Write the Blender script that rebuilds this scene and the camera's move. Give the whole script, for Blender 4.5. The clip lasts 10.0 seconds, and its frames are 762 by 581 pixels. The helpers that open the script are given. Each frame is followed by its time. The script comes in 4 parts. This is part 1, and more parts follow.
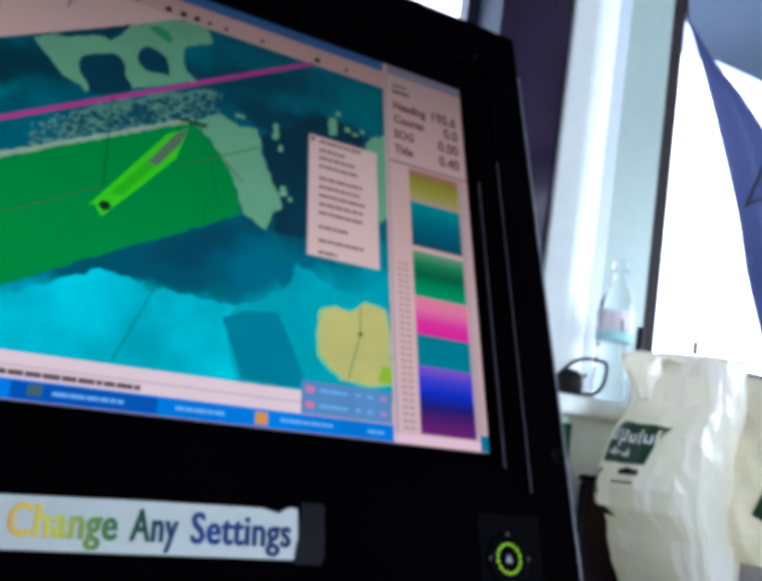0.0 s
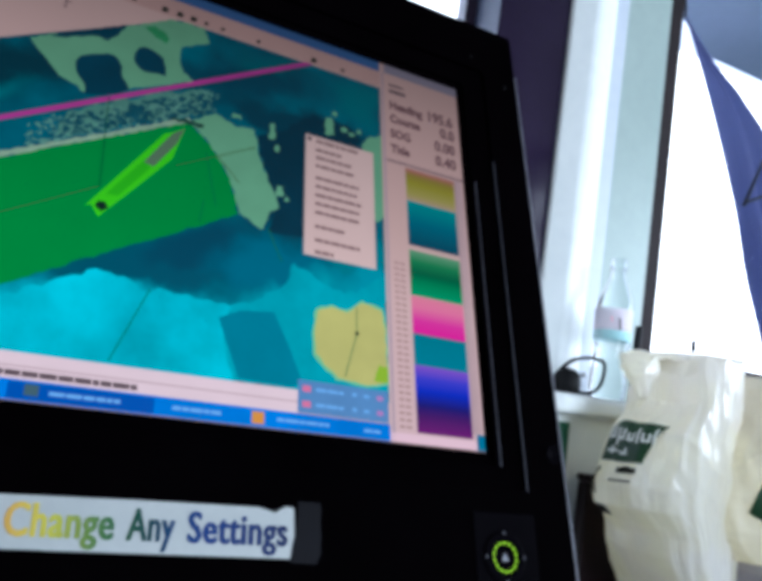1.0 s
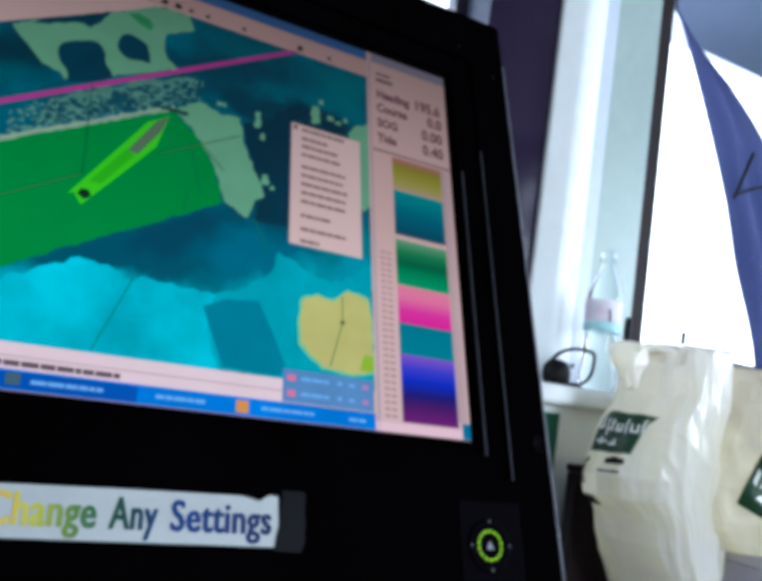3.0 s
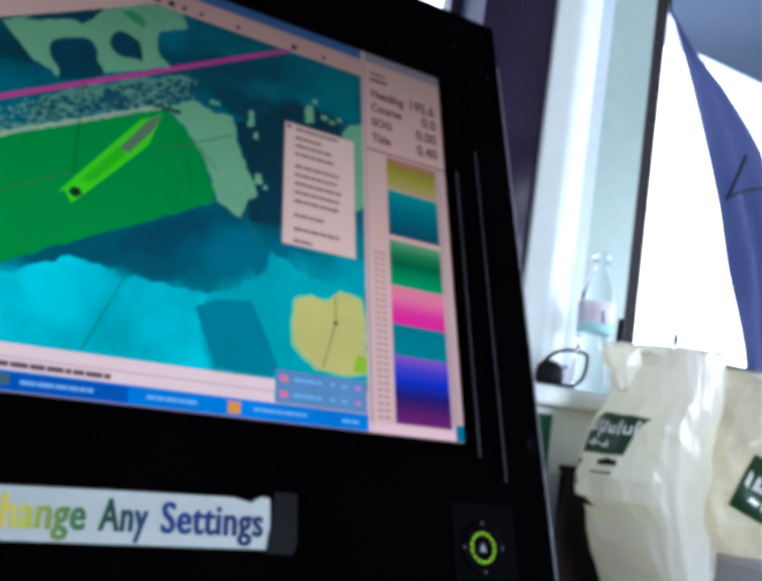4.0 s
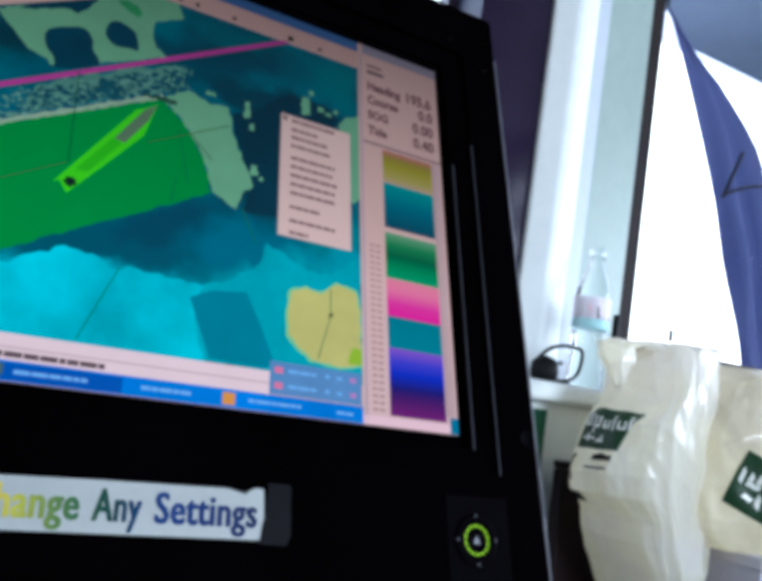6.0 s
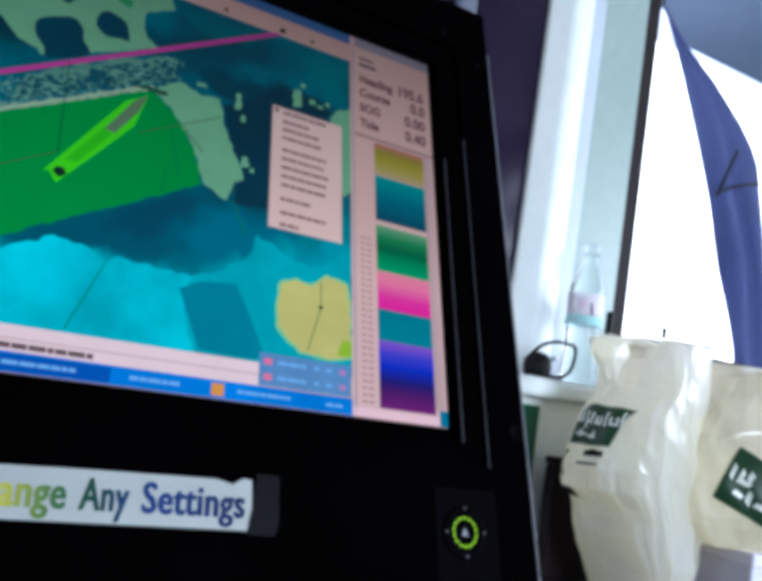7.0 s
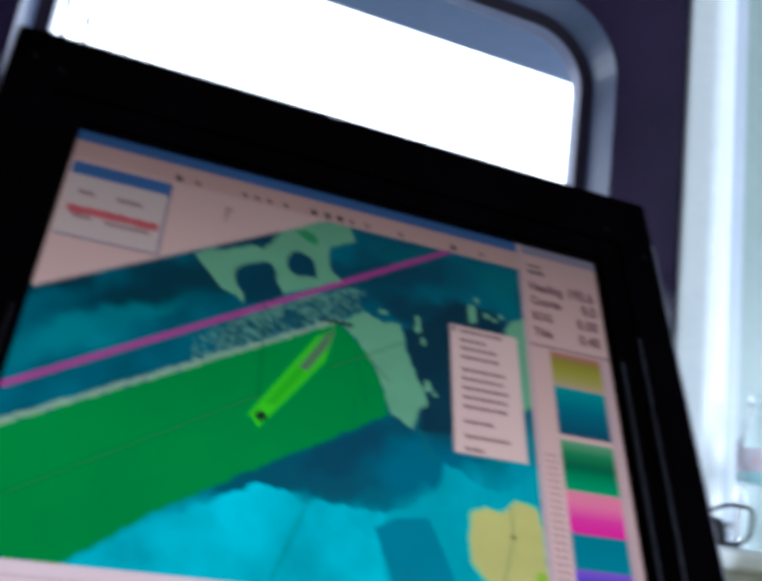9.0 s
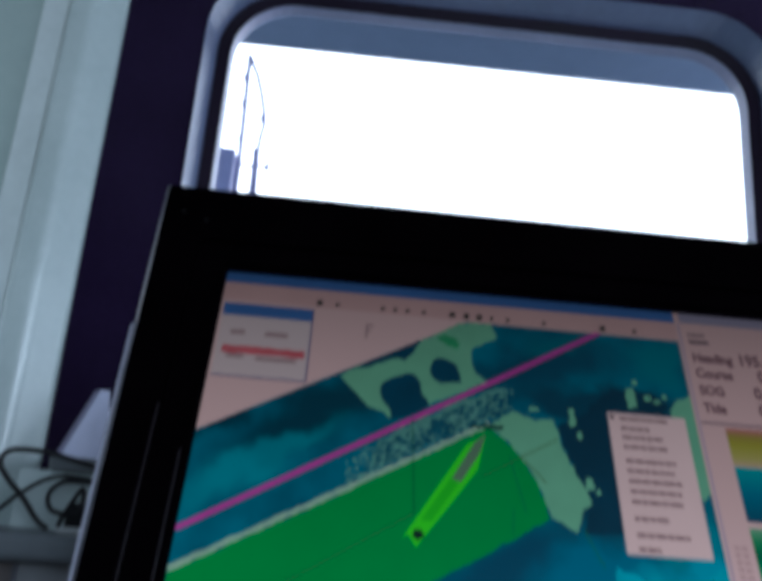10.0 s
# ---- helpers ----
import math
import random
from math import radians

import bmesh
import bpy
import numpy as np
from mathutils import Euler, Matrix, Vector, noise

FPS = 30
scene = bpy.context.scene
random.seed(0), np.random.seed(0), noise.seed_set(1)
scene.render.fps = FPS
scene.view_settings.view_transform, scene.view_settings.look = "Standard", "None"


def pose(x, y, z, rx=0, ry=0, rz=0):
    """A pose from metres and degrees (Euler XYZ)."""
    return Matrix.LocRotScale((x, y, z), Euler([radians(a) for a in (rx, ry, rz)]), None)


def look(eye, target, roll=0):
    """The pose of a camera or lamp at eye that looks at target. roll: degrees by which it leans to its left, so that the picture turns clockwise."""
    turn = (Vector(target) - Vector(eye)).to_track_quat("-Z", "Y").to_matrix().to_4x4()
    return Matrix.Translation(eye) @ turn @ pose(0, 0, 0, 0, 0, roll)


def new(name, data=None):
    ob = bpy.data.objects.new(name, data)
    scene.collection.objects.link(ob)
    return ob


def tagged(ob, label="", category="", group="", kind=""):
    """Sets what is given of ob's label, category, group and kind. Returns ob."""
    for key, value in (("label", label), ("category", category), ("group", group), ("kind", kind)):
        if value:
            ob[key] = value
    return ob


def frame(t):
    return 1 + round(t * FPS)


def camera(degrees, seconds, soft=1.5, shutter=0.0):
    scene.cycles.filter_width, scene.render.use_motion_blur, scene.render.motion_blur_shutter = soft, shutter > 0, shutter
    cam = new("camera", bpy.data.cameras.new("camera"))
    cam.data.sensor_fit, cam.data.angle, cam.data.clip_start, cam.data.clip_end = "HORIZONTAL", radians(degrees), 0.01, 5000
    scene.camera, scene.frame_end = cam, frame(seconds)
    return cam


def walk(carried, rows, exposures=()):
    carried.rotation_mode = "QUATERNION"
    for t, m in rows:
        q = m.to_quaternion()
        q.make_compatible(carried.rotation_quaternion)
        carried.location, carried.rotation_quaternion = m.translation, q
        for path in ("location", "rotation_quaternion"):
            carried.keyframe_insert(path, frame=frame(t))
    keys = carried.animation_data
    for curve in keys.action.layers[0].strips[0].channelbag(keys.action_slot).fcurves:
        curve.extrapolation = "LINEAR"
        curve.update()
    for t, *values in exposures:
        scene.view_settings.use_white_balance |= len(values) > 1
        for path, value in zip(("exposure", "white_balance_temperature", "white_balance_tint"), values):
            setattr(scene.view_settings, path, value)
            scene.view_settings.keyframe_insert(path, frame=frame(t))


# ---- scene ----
cam = camera(52.38, 10.0, soft=5.3, shutter=0.6)
PATH = [
    (0, pose(-0.3138, -0.4341, 1.2304, 97.42, -8.14, -27.56)),
    (0.5, pose(-0.3153, -0.4355, 1.2301, 97.39, -8.31, -27.35)),
    (1, pose(-0.3128, -0.4361, 1.2308, 97.36, -8.05, -27.61)),
    (1.5, pose(-0.3110, -0.4355, 1.2324, 97.33, -7.76, -27.71)),
    (2, pose(-0.3077, -0.4376, 1.2287, 97.05, -8.23, -28.00)),
    (2.5, pose(-0.3077, -0.4382, 1.2289, 96.86, -8.04, -27.98)),
    (4, pose(-0.3066, -0.4346, 1.2298, 96.98, -8.20, -28.67)),
    (4.5, pose(-0.3048, -0.4349, 1.2281, 96.79, -8.21, -28.94)),
    (5, pose(-0.3063, -0.4359, 1.2274, 96.67, -8.41, -28.68)),
    (5.5, pose(-0.3069, -0.4344, 1.2285, 96.77, -8.38, -28.78)),
    (7, pose(-0.3020, -0.4364, 1.2252, 96.56, -8.78, -29.35)),
    (7.5, pose(-0.3028, -0.4389, 1.2255, 96.59, -8.72, -29.04)),
    (8, pose(-0.3056, -0.4233, 1.2421, 99.25, -8.40, -28.03)),
    (8.5, pose(-0.3179, -0.4186, 1.2522, 102.07, -9.23, -27.09)),
    (8.8, pose(-0.3381, -0.4235, 1.2714, 104.29, -8.93, -23.43)),
    (9, pose(-0.3504, -0.4274, 1.2820, 104.44, -8.08, -19.83)),
    (9.3, pose(-0.3378, -0.4383, 1.3112, 105.24, -6.08, -12.63)),
    (9.5, pose(-0.3366, -0.4507, 1.3100, 106.44, -5.54, -7.86)),
    (9.6, pose(-0.3275, -0.4700, 1.3025, 104.97, -6.59, -2.82)),
    (9.8, pose(-0.3273, -0.4603, 1.3120, 104.66, -4.55, -4.45)),
    (10, pose(-0.3232, -0.4466, 1.3221, 106.41, -4.28, -4.24)),
]
walk(cam, PATH, exposures=[(0.0, 1.23, 5760, 9), (7.5, 1.23, 5760, 9), (8.5, 1.15, 5760, 9), (9.2, 1.08, 5640, 9), (9.5, 1.12, 5600, 9), (9.8, 0.82, 5520, 9), (10.0, 0.64, 5480, 9)])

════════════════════

Exercise aim
Leave out the pictures and copy the rest of the material above exactly.

Result for this task
Write the Blender script that rebuilds this scene and the camera's move. Give the whole script, for Blender 4.5. The clip lasts 10.0 seconds, and its frames are 762 by 581 pixels. The helpers that open the script are given. Each frame is followed by its time. The script comes in 4 parts. This is part 1, and more parts follow.
0.0 s
1.0 s
3.0 s
4.0 s
6.0 s
7.0 s
9.0 s
10.0 s
# ---- helpers ----
import math
import random
from math import radians

import bmesh
import bpy
import numpy as np
from mathutils import Euler, Matrix, Vector, noise

FPS = 30
scene = bpy.context.scene
random.seed(0), np.random.seed(0), noise.seed_set(1)
scene.render.fps = FPS
scene.view_settings.view_transform, scene.view_settings.look = "Standard", "None"


def pose(x, y, z, rx=0, ry=0, rz=0):
    """A pose from metres and degrees (Euler XYZ)."""
    return Matrix.LocRotScale((x, y, z), Euler([radians(a) for a in (rx, ry, rz)]), None)


def look(eye, target, roll=0):
    """The pose of a camera or lamp at eye that looks at target. roll: degrees by which it leans to its left, so that the picture turns clockwise."""
    turn = (Vector(target) - Vector(eye)).to_track_quat("-Z", "Y").to_matrix().to_4x4()
    return Matrix.Translation(eye) @ turn @ pose(0, 0, 0, 0, 0, roll)


def new(name, data=None):
    ob = bpy.data.objects.new(name, data)
    scene.collection.objects.link(ob)
    return ob


def tagged(ob, label="", category="", group="", kind=""):
    """Sets what is given of ob's label, category, group and kind. Returns ob."""
    for key, value in (("label", label), ("category", category), ("group", group), ("kind", kind)):
        if value:
            ob[key] = value
    return ob


def frame(t):
    return 1 + round(t * FPS)


def camera(degrees, seconds, soft=1.5, shutter=0.0):
    scene.cycles.filter_width, scene.render.use_motion_blur, scene.render.motion_blur_shutter = soft, shutter > 0, shutter
    cam = new("camera", bpy.data.cameras.new("camera"))
    cam.data.sensor_fit, cam.data.angle, cam.data.clip_start, cam.data.clip_end = "HORIZONTAL", radians(degrees), 0.01, 5000
    scene.camera, scene.frame_end = cam, frame(seconds)
    return cam


def walk(carried, rows, exposures=()):
    carried.rotation_mode = "QUATERNION"
    for t, m in rows:
        q = m.to_quaternion()
        q.make_compatible(carried.rotation_quaternion)
        carried.location, carried.rotation_quaternion = m.translation, q
        for path in ("location", "rotation_quaternion"):
            carried.keyframe_insert(path, frame=frame(t))
    keys = carried.animation_data
    for curve in keys.action.layers[0].strips[0].channelbag(keys.action_slot).fcurves:
        curve.extrapolation = "LINEAR"
        curve.update()
    for t, *values in exposures:
        scene.view_settings.use_white_balance |= len(values) > 1
        for path, value in zip(("exposure", "white_balance_temperature", "white_balance_tint"), values):
            setattr(scene.view_settings, path, value)
            scene.view_settings.keyframe_insert(path, frame=frame(t))


# ---- scene ----
cam = camera(52.38, 10.0, soft=5.3, shutter=0.6)
PATH = [
    (0, pose(-0.3138, -0.4341, 1.2304, 97.42, -8.14, -27.56)),
    (0.5, pose(-0.3153, -0.4355, 1.2301, 97.39, -8.31, -27.35)),
    (1, pose(-0.3128, -0.4361, 1.2308, 97.36, -8.05, -27.61)),
    (1.5, pose(-0.3110, -0.4355, 1.2324, 97.33, -7.76, -27.71)),
    (2, pose(-0.3077, -0.4376, 1.2287, 97.05, -8.23, -28.00)),
    (2.5, pose(-0.3077, -0.4382, 1.2289, 96.86, -8.04, -27.98)),
    (4, pose(-0.3066, -0.4346, 1.2298, 96.98, -8.20, -28.67)),
    (4.5, pose(-0.3048, -0.4349, 1.2281, 96.79, -8.21, -28.94)),
    (5, pose(-0.3063, -0.4359, 1.2274, 96.67, -8.41, -28.68)),
    (5.5, pose(-0.3069, -0.4344, 1.2285, 96.77, -8.38, -28.78)),
    (7, pose(-0.3020, -0.4364, 1.2252, 96.56, -8.78, -29.35)),
    (7.5, pose(-0.3028, -0.4389, 1.2255, 96.59, -8.72, -29.04)),
    (8, pose(-0.3056, -0.4233, 1.2421, 99.25, -8.40, -28.03)),
    (8.5, pose(-0.3179, -0.4186, 1.2522, 102.07, -9.23, -27.09)),
    (8.8, pose(-0.3381, -0.4235, 1.2714, 104.29, -8.93, -23.43)),
    (9, pose(-0.3504, -0.4274, 1.2820, 104.44, -8.08, -19.83)),
    (9.3, pose(-0.3378, -0.4383, 1.3112, 105.24, -6.08, -12.63)),
    (9.5, pose(-0.3366, -0.4507, 1.3100, 106.44, -5.54, -7.86)),
    (9.6, pose(-0.3275, -0.4700, 1.3025, 104.97, -6.59, -2.82)),
    (9.8, pose(-0.3273, -0.4603, 1.3120, 104.66, -4.55, -4.45)),
    (10, pose(-0.3232, -0.4466, 1.3221, 106.41, -4.28, -4.24)),
]
walk(cam, PATH, exposures=[(0.0, 1.23, 5760, 9), (7.5, 1.23, 5760, 9), (8.5, 1.15, 5760, 9), (9.2, 1.08, 5640, 9), (9.5, 1.12, 5600, 9), (9.8, 0.82, 5520, 9), (10.0, 0.64, 5480, 9)])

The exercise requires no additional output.